Die Arbeitseinheiten mit Regierungspräsident Ehmann nahmen Bezug auf konkrete Fälle. Wer ist zuständig, wenn ein Obdachloser am Rathaus auftaucht? Welchen Anspruch haben Menschen in Obdachlosigkeit und wo liegen die Grenzen? Wie kann und muss verfahren werden bei schwierigen Fällen, wenn Menschen nicht wohnfähig oder gar aggressiv und gefährlich werden? Wer kommt für entstehende Kosten auf? „Wir haben es überall mit Gesetzen und Rechtsnormen zu tun“, sagte der Jurist, aber entscheidend sei immer die Haltung: „Obdachlosen ist mit Respekt zu begegnen und sie sind korrekt zu behandeln.“ Ehmann forderte dazu auf, Probleme nicht zu verschieben, sondern auf Kooperation zu setzen. Das gelte besonders für die Behörden und Institutionen. „Am Ende des Tages sitzen wir alle im selben Boot.“ Kommunen sollten sich miteinander austauschen und vernetzen. „Vieles, was Sie in Ihrer Kommune für exotisch halten, ist ganz normal. Das merken Sie, wenn Sie den Austausch mit anderen suchen.“ Er sparte nicht mit Hinweisen und Tipps wie: „Wenn Sie Gebühren für eine Unterbringung erheben wollen, dann brauchen Sie eine Gebührensatzung. Vielen Kommunen scheint das nach wie vor nicht klar zu sein.“ Dringend empfahl er die Zusammenarbeit mit Sozialpädagoginnen und Sozialpädagogen sowie Wohlfahrtsverbänden. „Dazu sind Kommunen rechtlich nicht verpflichtet, aber es kann sehr hilfreich sein, wenn man Probleme wirklich lösen will.“

Am Nachmittag wurden Modellprojekte aus dem Regierungsbezirk vorgestellt. Mit dem Projekt „Dach überm Kopf“, finanziert durch die Stadt Kitzingen und fachlich verantwortet durch Caritas und Diakonie, wurde eine Sozialberatung im Notwohngebiet etabliert. Sozialpädagogen helfen, Wohnungslosigkeit zu vermeiden, Kontakte zu Ämtern und Behörden herzustellen und bei Bedarf Wohnraum für Menschen in prekären Lebenslagen zu finden. Das Projekt sei ein Beitrag zum sozialen Frieden und wurde aufgrund seines Erfolges um fünf weitere Jahre verlängert, berichteten Tim Pfeuffer und Larissa Fecher.
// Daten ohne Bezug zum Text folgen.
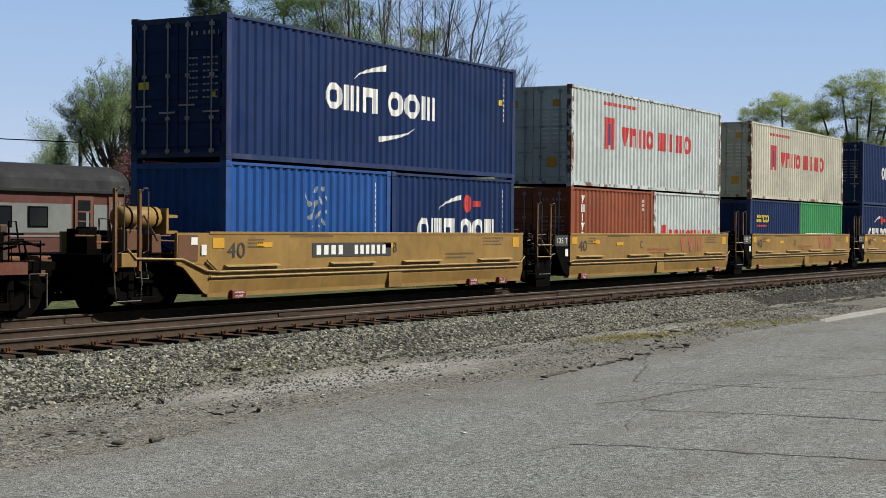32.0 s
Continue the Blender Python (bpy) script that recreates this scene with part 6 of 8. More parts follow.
# the blue five-unit car
def blue_car(u0, u1, b0, b1, trucks, label, ends=("art", "art"), seed=0):
    L = u1 - u0
    n = 10
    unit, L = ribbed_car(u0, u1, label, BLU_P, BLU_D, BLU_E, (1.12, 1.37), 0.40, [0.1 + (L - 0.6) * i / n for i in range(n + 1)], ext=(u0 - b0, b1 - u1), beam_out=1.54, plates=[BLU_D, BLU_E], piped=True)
    on_car(unit, "amber_patch", [R_(0.4, 0.8, 1.18, 1.32), R_(2.1, 2.7, 1.18, 1.32), R_(L - 3.0, L - 2.4, 1.18, 1.32), R_(6.0, 6.45, 1.15, 1.36), R_(L - 0.6, L - 0.25, 1.16, 1.34), R_(-0.9 + 0.5, 0.05, 1.16, 1.34)], MAMB, 1.542)
    on_car(unit, "white_mark", [R_(6.52, 6.56, 1.13, 1.37), R_(0.9, 0.94, 1.13, 1.37)] + word_bars(2.8, 4.2, 1.24, 1.29, 14) + word_bars(L - 2.3, L - 1.0, 1.24, 1.29, 14), MWHITE, 1.542)
    on_car(unit, "number_marking", word_bars(1.4, 2.15, 0.55, 0.72, 5, 0.66), MFADE, 1.312)
    on_car(unit, "faded_panel", [R_(0.15, 0.5, 0.5, 0.7), R_(4.7, 5.4, 0.55, 0.8)], MFADE, 1.312)
    if seed in (1, 3):
        part("grab_lever", Geo().tube([(5.0, -1.4, 0.9), (5.15, -1.45, 0.72), (5.4, -1.42, 0.8), (5.6, -1.38, 0.95)], 0.025, 5), GRIME_SHADE, unit)
    for x in trucks:
        truck(unit, x - u0, FRAMEG if seed % 2 else None)
    deck(unit, b0 - u0, 0.0, GRIME_SHADE, 1.15, 1.3)
    deck(unit, L, b1 - u0, GRIME_SHADE, 1.15, 1.3)
    for xa, d in ((b0 - u0, 1), (b1 - u0, -1)):
        part("lug", Geo().box(xa, xa + d * 0.12, -1.56, -1.40, 1.10, 1.52, 0.02) if d > 0 else Geo().box(xa - 0.12, xa, -1.56, -1.40, 1.10, 1.52, 0.02), BLU_P, unit)
        r = random.Random(seed * 7 + d)
        for k in range(5):
            a = xa + d * r.uniform(0.1, 1.1)
            y = r.uniform(-1.2, 0.2)
            part("valve_box", Geo().box(min(a, a + 0.25), max(a, a + 0.25), y, y + 0.3, 1.15, 1.3 + r.uniform(0, 0.3), 0.02), [BLU_P, GRIME_SHADE, BLU_P][k % 3], unit)
        part("pipe", Geo().tube([(xa, -1.25, 1.42), (xa + d * 0.5, -1.2, 1.55), (xa + d * 1.0, -1.28, 1.42), (xa + d * 1.5, -1.25, 1.46)], 0.024, 5), BLU_P, unit)
        part("pipe", Geo().tube([(xa, -1.1, 1.5), (xa + d * 1.4, -1.1, 1.5)], 0.02, 5), PIPE_G, unit)
        part("frame", Geo().tube([(xa + d * 0.5, -1.3, 1.36), (xa + d * 0.5, -1.3, 1.66), (xa + d * 0.95, -1.3, 1.66), (xa + d * 0.95, -1.3, 1.36)], 0.022, 5), BLU_P, unit)
    on_car(unit, "card", [R_(b0 - u0 + 0.25, b0 - u0 + 0.45, 1.16, 1.32)], MWHITE, 1.542)
    if ends[0] == "end":
        on_car(unit, "big_amber", [R_(-1.2, -0.6, 1.14, 1.36)], MAMB, 1.544)
        on_car(unit, "card", [R_(0.0, 0.2, 1.15, 1.34), R_(-0.45, -0.15, 1.25, 1.34)], MWHITE, 1.544)
        deck(unit, b0 - u0 - 1.6, b0 - u0, GRIME_SHADE, 1.15, 1.2)
        coupler(unit, b0 - u0 - 1.2, -1)
        hoop(unit, b0 - u0 - 0.2, -1.35, 1.1, 1.95, 0.3, BLU_P)
        hoop(unit, b0 - u0 + 0.4, -1.35, 1.3, 2.05, 0.25, BLU_P)
        part("end_housing", Geo().box(b0 - u0 - 1.5, b0 - u0 + 0.9, -0.9, 0.9, 1.1, 1.52, 0.03), BLU_D, unit, "grimy blue housing on the end platform")
        part("brake_box", Geo().box(b0 - u0 - 0.6, b0 - u0 - 0.1, -1.0, -0.5, 1.15, 1.5, 0.03), BLU_P, unit)
    if ends[1] == "end":
        deck(unit, b1 - u0, b1 - u0 + 1.6, GRIME_SHADE, 1.15, 1.2)
        coupler(unit, b1 - u0 + 1.2, 1)
        hoop(unit, b1 - u0 + 0.1, -1.35, 1.1, 2.0, 0.3, BLU_P)
        brake_stand(unit, b1 - u0 + 0.5, -0.5, 1.1, GRIME_SHADE)
    else:
        ladder(unit, b1 - u0 - 0.5, b1 - u0 - 0.12, -1.46, 0.6, 1.1, 2, GRIME_SHADE, 0.016)
    return unit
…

Das Würzburger Projekt „Oskar“, angeschlossen an die Wärmestube, nimmt insbesondere Menschen in Wohnsitz- und Obdachlosigkeit in den Blick, die unter psychischen Erkrankungen leiden. „Es geht um aufsuchende Hilfe und Vernetzung“, berichtete Sozialpädagogin Steff Behnecke vom Förderverein Wärmestube. Wichtig sei es, auch diesen Menschen Zugänge zum Gesundheitssystem zu öffnen. Wärmestuben-Leiter Moritz Maier gab Einblicke in die Arbeit der Wärmestube.
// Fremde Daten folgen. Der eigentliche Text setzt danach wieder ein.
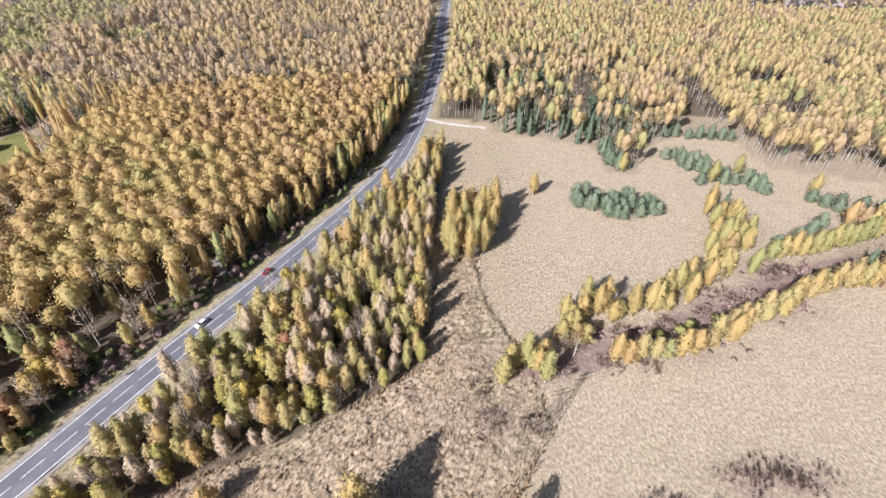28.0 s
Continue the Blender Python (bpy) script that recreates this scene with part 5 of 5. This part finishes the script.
def village():
    def house(x, y, ang, w, d, eave, ridge, wall, roof, label, panels=6, hipped=0.0, name="house", wins=2, cat="house"):
        e = thing(name, pose(x, y, 0, 0, 0, ang), label, cat, "village buildings")
        gable_house(e, w, d, eave, ridge, wall, roof, 0.4, panels, "x", hipped)
        for i in range(wins):
            opening(e, -w * 0.3 + i * w * 0.6 / max(1, wins - 1), -d / 2 - 0.02, 0.9, 1.0, 1.1, 0)
        return e
    house(39.0, 63.9, 1, 9.0, 11.0, 3.0, 4.2, M_WOOD, M_PALESLATE, "grey board house with pale slate roof", 8)
    house(46.4, 62.4, -2, 6.0, 5.6, 2.4, 3.0, M_WOOD, M_SLATE, "low outbuilding with pale slate roof", 5, 0, "outbuilding", 1, "shed")
    house(51.9, 63.9, -2, 3.2, 3.0, 2.2, 2.7, M_WOOD, M_SLATE, "small garden shed with slate roof", 3, 0, "garden_shed", 0, "shed")
    house(38.0, 55.6, 0, 5.0, 3.8, 2.4, 2.9, M_WOOD, M_WOOD, "low grey board outbuilding", 4, 0, "outbuilding", 1, "shed")
    e = house(41.2, 44.0, -3, 10.4, 12.4, 3.1, 5.8, M_WOOD, M_PALESLATE, "village house with a large grey hipped roof", 1, 0.82)
    for y in (-4.4, -2.2, 0.0, 2.2):
        part("seam", boxed(-4.8, -0.9, y - 0.04, y + 0.04, 3.3, 3.36), M_SLATE, e)
    ch = part("chimney", box(bmesh.new(), -2.6, -1.9, -2.9, -2.2, 4.0, 6.0, None, 0.03), M_RUST, e)
    part("cap", boxed(-2.7, -1.8, -3.0, -2.1, 6.0, 6.15), M_CONCRETE, ch)
    e = thing("dormer", pose(37.4, 51.6, 0, 0, 0, 0), "small weathered gable over the house porch", "porch")
    gable_house(e, 2.6, 2.0, 2.6, 3.7, M_TIMBER, M_WOOD, 0.25, 2)
    house(41.0, 52.7, -1, 11.6, 1.6, 2.3, 2.6, M_WHITEWASH, M_WHITEWASH, "narrow white-roofed lean-to beside the house", 7, 0, "lean_to", 0, "shed")
    house(52.9, 43.7, -8, 5.4, 2.7, 2.3, 2.7, M_WOOD, M_WHITECAR, "shed with a shining white metal roof", 4, 0, "garden_shed", 1, "shed")
    house(48.6, 44.6, -8, 2.2, 2.8, 2.2, 2.6, M_WOOD, M_WOOD, "small dark shed beside the white-roofed one", 2, 0, "garden_shed", 0, "shed")
    e = thing("lean_shelter", pose(57.6, 43.4, 0, 0, 0, -8), "low plank shelter covered with pale tarpaulin", "shelter")
    part("frame", boxed(-1.7, 1.7, -0.8, 0.8, 0, 1.5), M_WOOD, e)
    part("tarpaulin", box(bmesh.new(), -1.9, 1.9, -1.0, 1.0, 1.5, 1.62, None, 0.04), M_PALEPAVE, e)
    house(80.6, 66.6, -6, 7.0, 3.6, 2.4, 3.0, M_WOOD, M_SLATE, "weathered board shed with patched grey roof", 5, 0, "board_shed", 1, "shed")
    house(74.3, 40.4, -3, 7.8, 4.6, 2.5, 3.2, M_WOOD, M_SLATE, "weathered grey board shed on the garden grass", 5, 0, "board_shed", 1, "shed")
    house(37, 31.2, 4, 6, 4, 2.4, 3.0, M_WOOD, M_WOOD, "dark board porch below the house", 3, 0, "porch", 1, "shed")
    e = thing("wash_stand", pose(89.8, 39.4, 0), "small white tank on a timber stand", "stand")
    part("tank", box(bmesh.new(), -1.0, 1.0, -0.5, 0.5, 0.9, 1.7, None, 0.1), M_WHITEWASH, e)
    for sx in (-0.9, 0.8):
        for sy in (-0.45, 0.35):
            part("leg", boxed(sx, sx + 0.1, sy, sy + 0.1, 0, 0.9), M_WOOD, e)
    # fences of boards and rails
    for a, b, h in (((33.2, 85.7), (57, 87.2), 1.5), ((57, 87.2), (59.2, 84.4), 1.5)):
        n = int(np.hypot(b[0] - a[0], b[1] - a[1]) / 0.42)
        ang = math.degrees(math.atan2(b[1] - a[1], b[0] - a[0]))
        e = thing("board_fence", pose(a[0], a[1], 0, 0, 0, ang), "weathered upright-board fence, grey and white", "fence", "garden fences")
        for i in range(n):
            part("board", boxed(i * 0.42, i * 0.42 + 0.36, -0.02, 0.02, 0.05, h * rng.uniform(0.9, 1.05)), M_WHITEWASH if rng.random() < 0.5 else M_WOOD, e)
        for z in (0.4, 1.1):
            part("rail", boxed(0, n * 0.42, 0.02, 0.08, z, z + 0.09), M_WOOD, e)
    for pts in ([(27.5, 79), (29.5, 66), (31, 58), (32.5, 52)], [(80.5, 65), (95, 57), (105, 48)], [(57, 63), (65, 60), (67, 50), (66, 42), (68, 38)], [(79, 41), (88, 39.5)], [(27, 80.5), (33, 85.5)]):
        line = smooth_line(pts, 2.6)
        rails(thing("rail_fence", pose(line[0][0], line[0][1], 0), "thin weathered post-and-rail garden fence", "fence", "garden fences"), line, M_WOOD, 1.2)
    for pts, mt, lab in ((((35, 81.5), (42, 82), (41.4, 77.1), (35.3, 76.9)), M_SOIL, "bare dug garden soil"), (((52.6, 58.2), (57.4, 57.4), (56.4, 53.7), (51.6, 54.6)), M_EARTH, "bare dug vegetable bed"), (((58, 56.7), (63.5, 55.8), (62.3, 53.6), (57.1, 54)), M_SOIL, "bare dug vegetable bed"), (((56.3, 51.3), (61.9, 51.3), (62, 48.8), (55.8, 49.8)), M_EARTH, "bare dug vegetable bed"), (((27, 61), (33.5, 62), (34.5, 50), (30, 46), (27, 50)), M_SOIL, "bare reddish earth forecourt"), (((4.5, 56), (16, 60.5), (20, 58), (17, 53.5), (6, 52)), M_DIRT, "bare earth parking spot"), (((57, 40), (63, 41), (64, 35), (58, 34)), M_DIRT, "trodden bare yard soil")):
        tagged(patch("bare_soil", pts, 0.09, mt, 0.5), lab, "ground", kind="structure")
    car(24.7, 64.6, 75, M_BLACK, "black car parked on roadside grass")
    car(26.2, 55.3, 28, M_REDCAR, "crimson hatchback parked before the house")
    car(31.2, 48.4, 8, M_WHITECAR, "white car parked in the village yard")
    car(8.6, 56.0, 15, M_WHITECAR, "white and black car parked by the gate")
    car(12.8, 57.3, 8, M_BLACK, "black car parked by the plot gate")
    car(7.6, 38.5, 80, M_BLACK, "dark car parked under trees")
    pole(21.4, 43.8, 8.0, "slim grey wooden power pole beside the gravel road", 0, None, 1, "utility_pole", "utility poles", M_WOOD)
    pole(28.4, 82, 8.0, "braced wooden power pole at the garden corner", 0, (1.8, 1.2), 1, "utility_pole", "utility poles", M_WOOD)
    wires("overhead_cable", [(36, 20, 7.0), (21.4, 43.8, 7.8), (28.4, 82, 7.8)], "thin dark power cables along the village road")
    # trees and shrubs of the gardens
    for x, y, h, w, t in ((11, 61.5, 19, 8, .35), (8.5, 64.5, 17, 7, .4), (11.5, 66, 19, 8, .5), (10, 71, 18, 7, .55), (12.6, 77, 15, 7, .7), (11, 80, 12, 6, .8)):
        tree("birch", M_BIRCH, M_BARK, x, y, h, w, t, "roadside_birch", "tall olive-gold birch beside the gravel road", "tree", "roadside birches")
    tree("birch", M_YELLOW, M_BARK, 43.3, 89.3, 15, 7.5, 0.25, "golden_birch", "bright golden birch behind the board fence")
    for x, y, h, w in ((107, 71, 6, 7), (116.5, 71.5, 7, 7), (112, 58, 11, 10), (118, 65, 12, 9), (121, 56, 10, 9), (103, 52, 5, 5)):
        tree("round", M_YELLOW, M_DARKBARK, x, y, h, w, 0.85, "garden_willow", "round yellow-green tree at the edge of the gardens", "tree", "garden trees")
    for x, y, h, w, m in ((32, 67, 5, 4, M_RED), (33, 62, 4, 4, M_RED), (61, 64.5, 4, 4.5, M_RED), (66, 64, 4, 4, M_RED), (59, 38.5, 4, 4, M_RED), (10, 36, 5, 5, M_RED), (57, 47, 3, 3, M_YELLOW), (44, 56, 3.5, 3.6, M_BIRCH), (48, 45, 3, 3, M_BIRCH), (5, 37, 8, 6, M_BIRCH), (-4, 35.5, 7, 6, M_BIRCH), (0, 33, 8, 6, M_BIRCH), (70, 43.5, 7, 4, M_SPRUCE), (60, 40, 4, 5, M_BIRCH), (66, 46, 4, 4, M_BIRCH), (31, 44, 4, 3.2, M_YELLOW), (43, 33, 4, 5, M_BIRCH), (48, 36, 4, 5, M_BIRCH), (63, 35, 5, 5, M_BIRCH), (94, 60, 3, 6, M_GREENLEAF), (97, 56, 3, 5, M_PLUM)):
        tree("bush", m, M_DARKBARK, x, y, h, w, rng.uniform(0.2, 0.9), "garden_shrub", "shrub in autumn colour in the village gardens", "shrub", "garden shrubs")
    for x, y, h, w, m in ((30, 74, 5, 5, M_PLUM), (31, 70, 6, 5, M_PLUM), (32, 66.5, 5, 4.5, M_RED), (31.5, 62, 6, 5, M_PLUM), (33.5, 58.5, 7, 6, M_PLUM), (30.5, 57, 5, 4, M_PLUM), (33, 53, 6, 4.5, M_PLUM), (29.5, 78, 4, 4, M_GREENLEAF), (34.3, 68, 5, 4, M_PLUM)):
        tree("bare" if m is M_PLUM else "bush", m, M_DARKBARK, x, y, h, w, 0.6, "front_garden_shrub", "bushy reddish-brown shrub along the village road", "shrub", "front garden shrubs")
    for x, y, h, w, m in ((42.5, 57.5, 4.5, 5, M_GREENLEAF), (47, 57, 4, 4, M_GREENLEAF), (55.5, 61.5, 3.5, 4.5, M_RED), (63.5, 60.5, 3.5, 4.5, M_RED), (52, 50.5, 3.5, 4, M_YELLOW), (50, 49, 3, 4, M_GREENLEAF), (63.5, 50, 4.5, 3.5, M_GREENLEAF), (65, 46, 5, 4, M_GREENLEAF), (64, 54, 4, 3, M_GREENLEAF), (44, 37.5, 4, 5, M_YELLOW), (48, 38, 4.5, 5, M_BIRCH), (60, 33, 4, 5, M_RED), (54, 38, 4, 4.5, M_GREENLEAF), (66.5, 62.5, 5, 4, M_BARE), (68, 54, 5, 4.5, M_BARE), (87, 63, 3, 5, M_PLUM), (91, 61, 2.5, 6, M_PLUM), (97, 57, 3, 6, M_GREENLEAF), (102, 53, 3, 7, M_PLUM), (73.5, 71.5, 3, 3, M_YELLOW)):
        tree("bare" if m is M_BARE else "bush", m, M_DARKBARK, x, y, h, w, rng.uniform(0.3, 0.9), "garden_shrub", "shrub in autumn colour in the village gardens", "shrub", "garden shrubs")
    p = scatter(26, 104, 26, 52, 5.5)
    p = p[(dist_to(p, [(40.6, 42.8), (40.7, 42.8)]) > 8.5) & (dist_to(p, [(52.3, 42.6), (74.3, 40.4)]) > 4.5) & ((p[:, 0] > 48) | (p[:, 0] < 33))]
    for x, y in p[rng.random(len(p)) < 0.5]:
        tree("bush", (M_BIRCH, M_RED, M_BARE, M_GREENLEAF)[int(rng.integers(0, 4))], M_DARKBARK, x, y, rng.uniform(1.6, 4), rng.uniform(2.5, 5), rng.uniform(0.2, 1), "garden_shrub", "shrub in autumn colour in the village gardens", "shrub", "garden shrubs")
    for x, y, h, w in ((35.5, 57, 7, 6), (38, 59.5, 6.5, 5), (36.5, 52.5, 8, 5), (67, 66.5, 5, 4), (64.5, 58, 5, 4), (33.5, 77, 4, 5), (30.5, 71, 3.5, 4), (5, 45, 4, 4)):
        tree("bare", M_BARE, M_DARKBARK, x, y, h, w, rng.uniform(0.3, 0.9), "bare_fruit_tree", "leafless grey-brown fruit tree in a village garden", "tree", "bare garden trees")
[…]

Einen neuen Ansatz erprobt das EU-geförderte Housing-First-Projekt „NOAH“ unter dem Dach der Würzburger Christophorus-Gesellschaft. Adrian Jimenez und Hanna Friehs stellten das Konzept vor. „Wir wollen Menschen erst einmal zu einer Wohnung verhelfen, um dann die oftmals komplexen Probleme in den Blick zu nehmen.“ Angesichts der angespannten Lage auf dem Wohnungsmarkt stehe das Projekt vor besonderen Herausforderungen und sei überdies nicht für alle Menschen in Obdach- oder Wohnungslosigkeit geeignet. Es gehe um eine Ergänzung zu anderen Ansätzen und Projekten.
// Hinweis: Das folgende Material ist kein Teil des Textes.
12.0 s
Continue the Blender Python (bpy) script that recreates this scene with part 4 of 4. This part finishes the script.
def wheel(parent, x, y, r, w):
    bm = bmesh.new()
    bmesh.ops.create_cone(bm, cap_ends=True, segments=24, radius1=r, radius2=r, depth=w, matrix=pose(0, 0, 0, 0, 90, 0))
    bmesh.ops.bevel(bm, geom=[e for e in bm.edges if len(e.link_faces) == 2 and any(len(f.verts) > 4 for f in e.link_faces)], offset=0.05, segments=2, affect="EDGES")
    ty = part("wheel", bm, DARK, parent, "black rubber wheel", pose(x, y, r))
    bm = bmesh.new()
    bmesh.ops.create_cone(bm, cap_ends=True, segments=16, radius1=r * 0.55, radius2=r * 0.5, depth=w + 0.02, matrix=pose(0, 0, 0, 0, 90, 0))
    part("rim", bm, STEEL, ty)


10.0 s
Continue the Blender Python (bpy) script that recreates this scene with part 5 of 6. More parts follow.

Christin Stapel und Gregor Böhm koordinieren, angeschlossen an den Heimathof Simonshof der Caritas, im Landkreis Rhön-Grabfeld das Projekt „Mobile Hilfe“. Die Wege zu den Menschen seien im Flächenlandkreis oftmals lang, stellte Böhm eine der Herausforderungen dar. „Wir wollen durch Gespräche den Verlust der eigenen Wohnung vermeiden helfen“, erläuterte Stapel den präventiven Ansatz. Mit ihrer Expertise stünden sie auch den Kommunen zur Verfügung.